7. Вера

Слушаю вечернюю мессу в Каунасе, в базилике. Июль 1966 года. Впервые в жизни сижу в церкви. Скамьи высокие, ноги у меня не достают до полу. Можно поставить ноги на нижнюю широкую перекладину. Эта перекладина для того, чтобы опускаться на колени.

Костел обыкновенный, не принадлежит к выдающимся творениям архитектуры; и тем явственнее весь продуманный, освященный столетиями ритуал, — на тебя воздействуют звуки, краски, слова, переливы света…

Костел большой. Народу много, но места свободные есть. Преимущественно пожилые женщины. Сзади меня молодая пара. Он в синем пиджаке, голубая рубашка чуть расстегнута. Без галстука. Это форма — полупарадная. Другие мужчины — в парадной форме, в черном. Девушке явно скучно, она вертит головой, не слушает, дергает спутника за рукав. Он пытается слабо сопротивляться, однако вскоре сдается — уходят.

Движение тихое, но безостановочное. Входит старушка с маленьким мальчиком, опускается на колени. И мальчика толкнула на колени, с силой толкнула, будто хочет доказать кому-то, дочери или зятю.

Соседку с янтарными четками сердит мое присутствие. Почти не оборачиваюсь в ее сторону, чувствую, что раздражает. И наверно она права — здесь я чужеродная.

В 1956 году, десять лет тому назад, ехала я по Варшаве в автобусе, в первый день приезда в Польшу.
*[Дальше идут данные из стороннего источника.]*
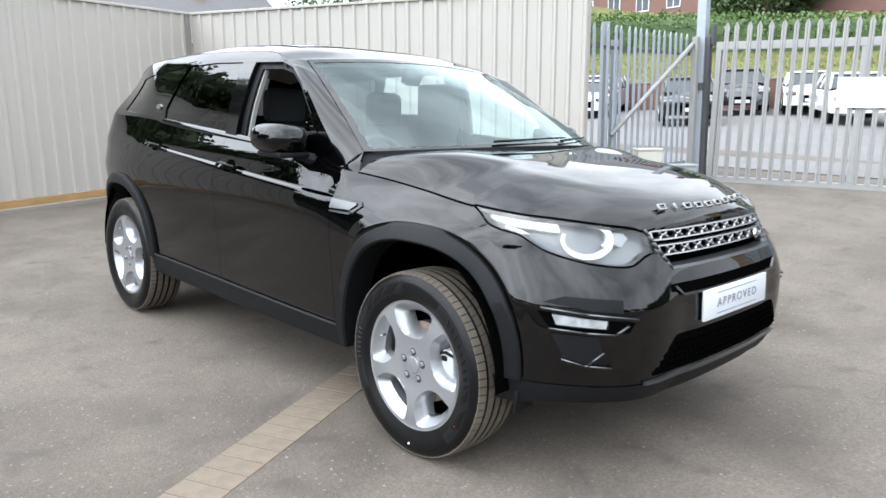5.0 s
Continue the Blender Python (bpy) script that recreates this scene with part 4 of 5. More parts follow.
def wheel(at, front):
    w = part("wheel", tyre_bm(), RUBBER, car, "silver five-spoke alloy wheel with a black road tyre", at=at)
    part("rim", rim_bm(), ALLOY, w, "silver five-spoke alloy rim")
    b = bmesh.new()
    add_lathe(b, [(-0.0895, 0.064), (-0.0905, 0.046), (-0.0925, 0.0455), (-0.0925, 0.0335), (-0.0955, 0.0325), (-0.0965, 0.030), (-0.0965, 0.0)], 48)
    part("centre_cap", fix(b), ALLOY, w)
    for k in range(5):
        a = radians(90 + 72 * k)
        y, z = -0.055 * math.cos(a), 0.055 * math.sin(a)
        b = bmesh.new()
        add_lathe(b, [(-0.0925, 0.0158), (-0.0935, 0.0155), (-0.0935, 0.0120), (-0.090, 0.0115)], 24, m=Matrix.Translation((0, y, z)))
        add_lathe(b, [(-0.088, 0.0110), (-0.099, 0.0105), (-0.1015, 0.0085), (-0.102, 0.0)], 6, m=Matrix.Translation((0, y, z)))
        part("wheel_nut", fix(b), NUT, w)
        b = bmesh.new()
        add_lathe(b, [(-0.0932, 0.0165), (-0.0944, 0.0150), (-0.0944, 0.0112), (-0.092, 0.0108)], 20, m=Matrix.Translation((0, y, z)))
        part("nut_recess", fix(b), DARKGREY, w)
    b = bmesh.new()
    add_lathe(b, [(-0.045, 0.0), (-0.045, 0.075), (-0.02, 0.078), (-0.02, 0.160), (0.008, 0.160), (0.008, 0.0)], 64)
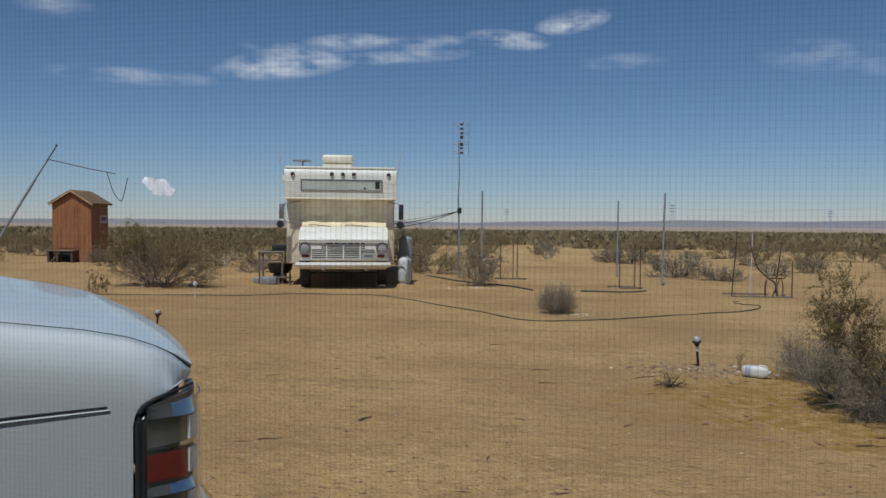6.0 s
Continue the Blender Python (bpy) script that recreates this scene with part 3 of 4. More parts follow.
# ---- white pickup parked beside the window ----
def pickup():
    tr = thing("pickup_truck", pose(-1.0674, 1.7061, 0, 0, 0, 40), "white pickup truck with a chrome bumper, nose towards the scrub", "truck")
    W = 1.92

    def seam_h(u):
        pts = [(-1.35, 1.11), (-0.6, 1.079), (-0.287, 1.043), (-0.119, 1.016), (-0.014, 0.991), (0.047, 0.9665), (0.096, 0.938), (0.13, 0.911), (0.15, 0.893)]
        for (a, ha), (b, hb) in zip(pts, pts[1:]):
            if u <= b:
                return ha + (hb - ha) * (u - a) / (b - a)
        return pts[-1][1]

    US = [-1.35, -1.1, -0.85, -0.6, -0.45, -0.287, -0.2, -0.119, -0.06, -0.017, -0.0165, -0.012, -0.006, 0.003, 0.012, 0.02, 0.047, 0.075, 0.096, 0.113, 0.124, 0.134, 0.142, 0.148]

    def lamp_top(u):
        pts = [(-0.0165, 0.785), (-0.012, 0.806), (-0.006, 0.822), (0.003, 0.832), (0.012, 0.839), (0.036, 0.847), (0.085, 0.861), (0.13, 0.872)]
        for (a, ha), (b, hb) in zip(pts, pts[1:]):
            if u <= b:
                return ha + (hb - ha) * (u - a) / (b - a)
        return 0.872

    def flip(p):
        return (p[0], W - p[1], p[2])

    # front wings: rounded shoulder down to a flat side, tucked over the lamp
    for side in (0, 1):
        secs = []
        for u in US:
            h = seam_h(u)
            k = max(0.0, (u - 0.02) / 0.11)
            tuck = 0.10 * k * k
            low = (0.62 if u < -0.4 else 0.50) if u < -0.0168 else lamp_top(u)
            pts = [(u, 0.085 + tuck * 0.4, h), (u, 0.05 + tuck * 0.6, h - 0.012), (u, 0.022 + tuck * 0.8, h - 0.035 * (1 - 0.5 * k)),
                   (u, 0.004 + tuck, max(h - 0.10, low + 0.004)), (u, 0.0 + tuck, max(h - 0.16, low + 0.002)), (u, 0.0 + tuck, low),
                   (u, 0.03 + tuck, low), (u, 0.10 + tuck, low + 0.01), (u, 0.12 + tuck, h - 0.02)]
            secs.append([flip(p) for p in pts] if side else pts)
        part("front_wing", loft(secs), TRUCK_WHITE, tr, "glossy white front wing", smooth=50)
    # bonnet with a raised centre
    secs = []
    for u in US[:-1]:
        h = seam_h(u)
        k = max(0.0, (u + 0.287) / 0.42)
        rise = float(np.interp(u, (-1.35, -0.6, -0.3, -0.12, 0.0, 0.07, 0.13), (0.062, 0.046, 0.030, 0.014, 0.013, 0.012, 0.016)))
        tuck = 0.04 * max(0, (u - 0.02) / 0.11) ** 2
        v0 = 0.094 + tuck
        prof = []
        for f, g in ((0, 0.0), (0.01, 0.10), (0.03, 0.30), (0.08, 0.62), (0.15, 0.86), (0.25, 0.97), (0.38, 1.0), (0.5, 1.0)):
            prof.append((v0 + f * (W - 2 * v0), h + rise * g - 0.002))
        prof = prof + [(W - v, z) for v, z in prof[-2::-1]]
        pts = [(u + 0.06 * math.sin(math.pi * v / W) * max(0, k), v, z) for v, z in prof]
        pts += [(u, W - v0 - 0.02, h - 0.012 - 0.08 * max(0, 1 - k)), (u, v0 + 0.02, h - 0.012 - 0.08 * max(0, 1 - k))]
        secs.append(pts)
    part("bonnet", loft(secs), TRUCK_WHITE, tr, "glossy white bonnet with a rounded crown", smooth=50)
    for side in (0, 1):
        line = [(u, 0.090 + 0.03 * max(0, (u - 0.02) / 0.11) ** 2, seam_h(u) - 0.0005) for u in US]
        part("bonnet_gap", tube([flip(p) for p in line] if side else line, 0.0024, 6), SEAM, tr)
    # feature groove pressed along the wing, its shade drawn as a thin black tube
    for side in (0, 1):
        g = [(-0.6, -0.001, 0.821), (-0.28, -0.001, 0.835), (-0.076, -0.001, 0.8375)]
        part("wing_groove", tube([flip(p) for p in g] if side else g, [0.003, 0.003, 0.002], 6), GASKET, tr, "dark line painting the shade in the pressed groove")
        g = [(-0.6, 0.0, 0.812), (-0.28, 0.0, 0.826), (-0.07, 0.0, 0.829)]
        part("wing_crease", tube([flip(p) for p in g] if side else g, [0.004, 0.004, 0.003], 6), TRUCK_WHITE, tr)
    # headlamp wrapping the corner
    plan = [(0.014, 0.0), (0.05, 0.001), (0.085, 0.006), (0.11, 0.016), (0.124, 0.03), (0.134, 0.05), (0.140, 0.08), (0.146, 0.14), (0.152, 0.22), (0.157, 0.34)]

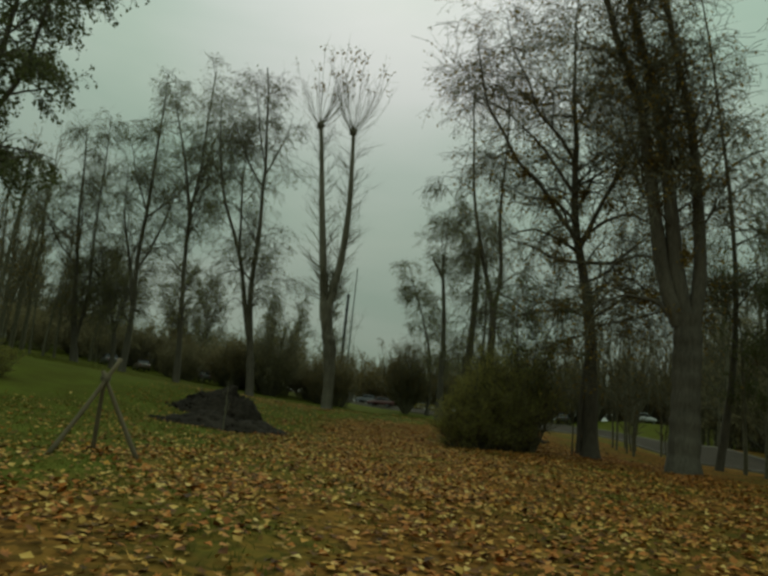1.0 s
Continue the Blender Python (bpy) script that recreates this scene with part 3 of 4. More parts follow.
tree("leafy_tree", "large leafy tree with drooping olive-green twigs", 26,
     [stem(r0, g2(-26.3, y, [(-26.3, 0), (-27.0, 6.4), (-27.3, 13.7), (-27.0, 20), (-26.6, 30)]), 0.50, 0.07, y, 0.3)],
     [stem(r0, [(-27.2, 12), (-26.7, 16.0), (-25.5, 20), (-24.4, 26), (-24.0, 31)], 0.26, 0.05, y, 0.5, flare=0),
      stem(r0, [(-27.2, 11.5), (-28.5, 16.5), (-29.8, 22), (-30.3, 28)], 0.24, 0.05, y, 0.5, flare=0)],
     dict(HANG, n1=34, l1=4.6, leaves=17000, n2=9, size=0.30), leaf=LEAF_DARK)

# the great trees east of the leafy way
y = 45.2


def near(x, z):
    """A point on the oak's western limbs, which reach out to the south-west."""
    d = 0.4 * max(0.0, 13.05 - x)
    return (3 + (x - 3) * (1 - d / 24), 45.2 - d, z - z * d / 28)


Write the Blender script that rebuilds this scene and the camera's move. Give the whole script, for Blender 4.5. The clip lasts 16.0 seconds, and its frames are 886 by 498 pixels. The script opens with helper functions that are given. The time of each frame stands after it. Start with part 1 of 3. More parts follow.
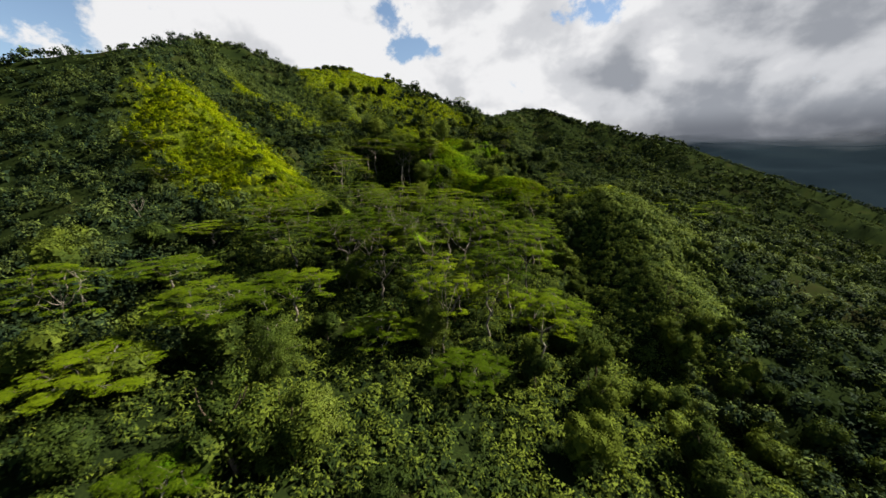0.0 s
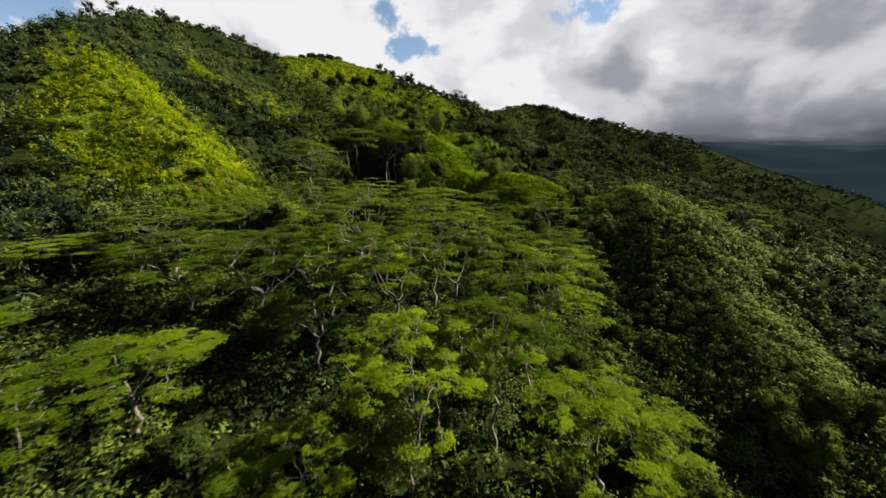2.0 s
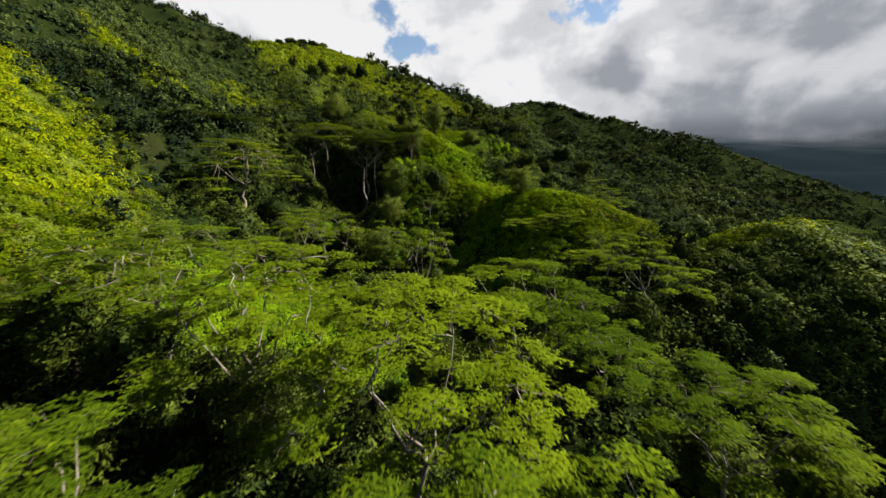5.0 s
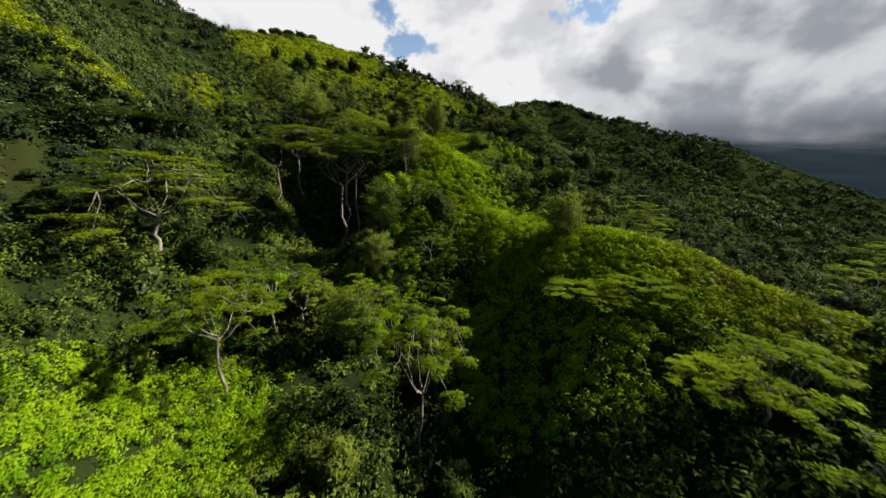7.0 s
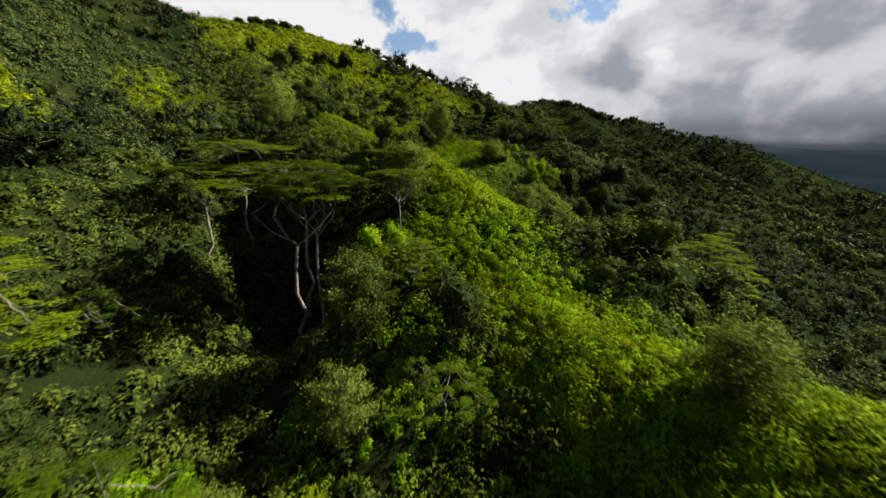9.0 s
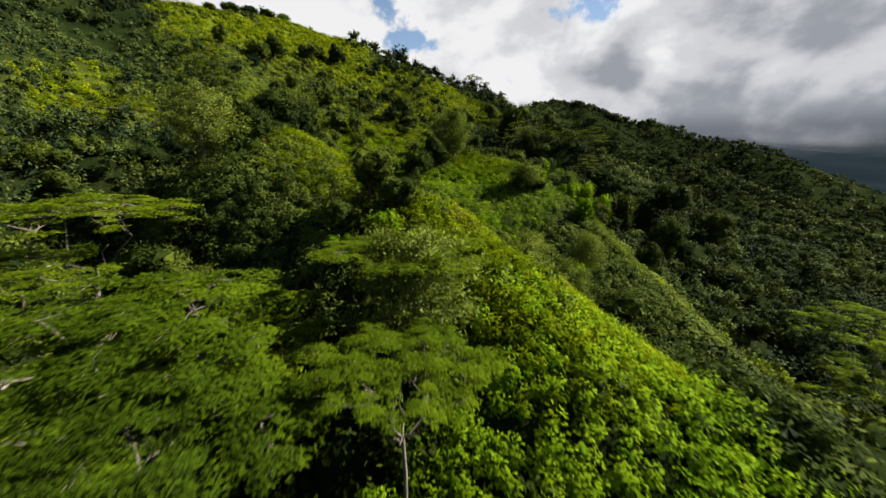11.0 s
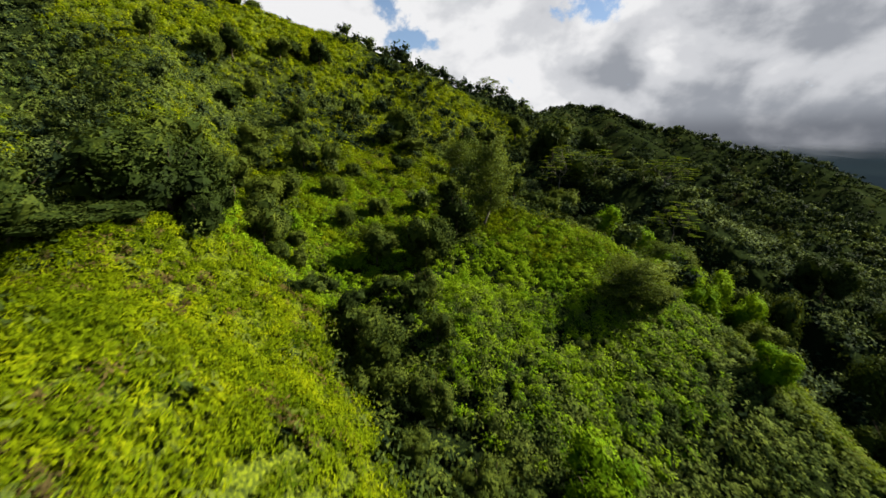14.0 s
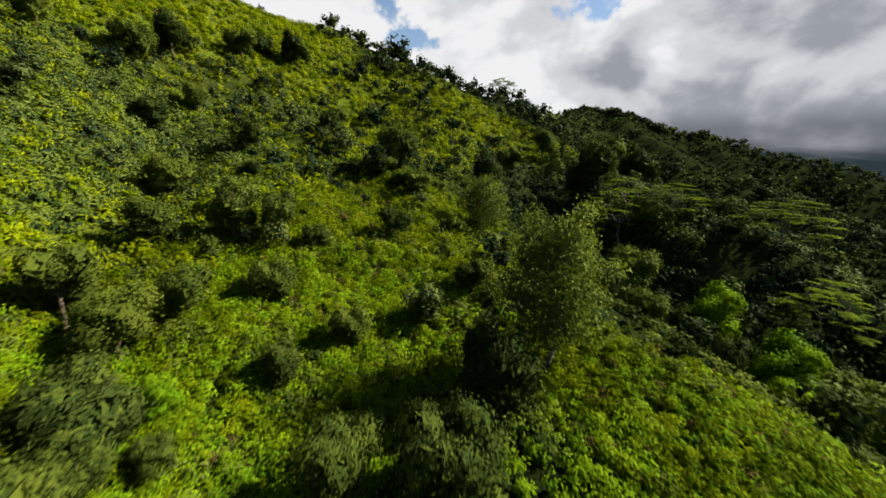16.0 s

Вдруг со всех мужчин словно сдуло шляпы. Я сначала не поняла, в чем дело. Мне показали — проезжаем костел. «Однако сильно еще в Польше влияние католицизма» — вот, пожалуй, и все, что я подумала тогда. А сегодня меня это затрагивает всерьез.

Бог вошел в мою жизнь рано. Его привела няня. Помню, как она появилась, закрыла дверь и мы остались наедине. Я заплакала от испуга: впервые кто-то другой, не мама. Няня быстро меня успокоила. Посадила на колени перед окном, тем самым окном, через которое смотрит на мир мой внук, и начала рассказывать. Тогда в окно видны были четыре острых шпиля кирхи, что на улице Станкевича. И няня говорила, что, когда я вырасту большая, мы с ней пойдем во все церкви.

Звали ее классическим именем Арина, но для всех в доме она была просто «няня». Сухая, подвижная, лицо круглое с мелкими морщинами, с крошечным пучком сзади, в белом платочке! Она прожила у нас двадцать лет. Помню я ее только старой. Она не стала дожидаться, пока я вырасту большая, она водила меня в церковь, я истово целовала Иверскую икону, подражала во всем няне. Нянин Бог был добрым, с ним легко было сговориться, он легко прощал, отпускал грехи.

Няня любила выпить. В субботу, в воскресенье она выпивала понемногу и мне предлагала, но мне водка не понравилась. По праздникам она ездила к своей сестре, куда-то в район Тверских-Ямских — тогда это представлялось целым путешествием — и часто брала меня с собой. Там пили много и шумно, ругались, а то и дрались. Возвращались мы с ней домой, заходили в нашу церковь на Столешниковом переулке, теперь там книгохранилище Библиотеки иностранной литературы. «Прогневила я тебя, раба Божия, жизнь веду неправедную», — громко начинала няня. И я тоже вслед за ней каялась перед Богом всемогущим. Не знала, почему каюсь, но над всеми моими детскими проступками, играми, фантазиями возвышался Бог.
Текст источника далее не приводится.